Porém, na noite anterior, aos outras filhas de Sabino, chantageiam o pai ao descobrirem um episódio do passado - que ele havia deflorado uma menina que seria a demoiselle na cerimônia, justamente a menina que ele implicara, chamando-a crualmente de "epilética" (fora justamente durante um desses ataques que ele teria abusado da moça).

No fim, o Monsenhor, que seria o padre do casamento, passa na casa de Sabino para avisar que não iria fazer discurso algum, mas diz, como um segundo Tirésias: todos devem assumir a sua lepra. E diz a Sabino: "assuma a sua lepra".

Ao descobrir que Noêmia havia sido assassinada, no último capítulo, Sabino, como um Édipo, assume a sua lepra. Existe um crime mas nao existe o algoz. Então, de forma surpreendente, como se culpado e julgando-se como tal, Sabino "assume" a autoria da morte da secretária. Mas o casamento, a despeito de tudo, acontece. Como diz um personagem do livro: "um casamento não se adia".

Sabino aqui parece funcionar como uma espécie de criminoso retroativo.

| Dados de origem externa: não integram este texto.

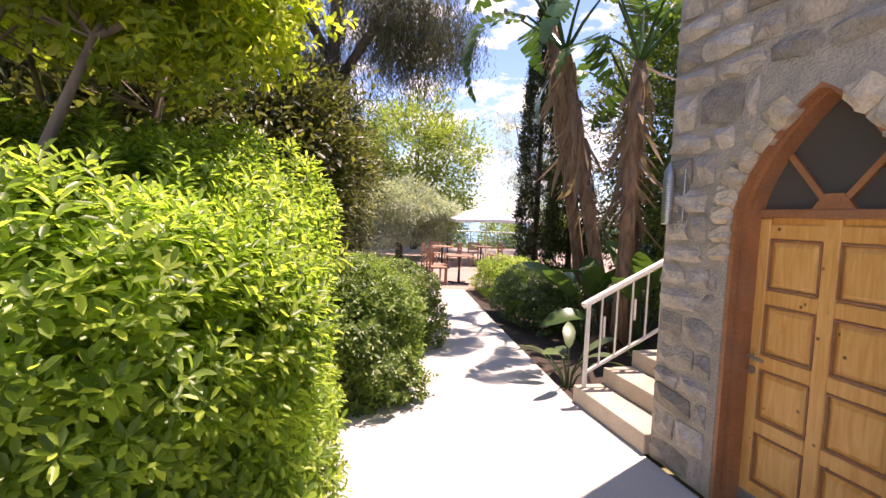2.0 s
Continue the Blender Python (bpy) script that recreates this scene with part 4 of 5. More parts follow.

Ao contrário de Édipo, ele não é o assassino de fato (como de fato já havia Sábato Magaldi analisado a forma como Nelson Rodrigues resolvia certas questões da tragédia onde não existia nessecariamente a mão de uma maldição de família ou do destino) mas decide, no fim das contas, escolher um falso cadafalso para onde possa finalmente expiar sua culpa ou, como diz o Monsenhor, assumir a sua lepra.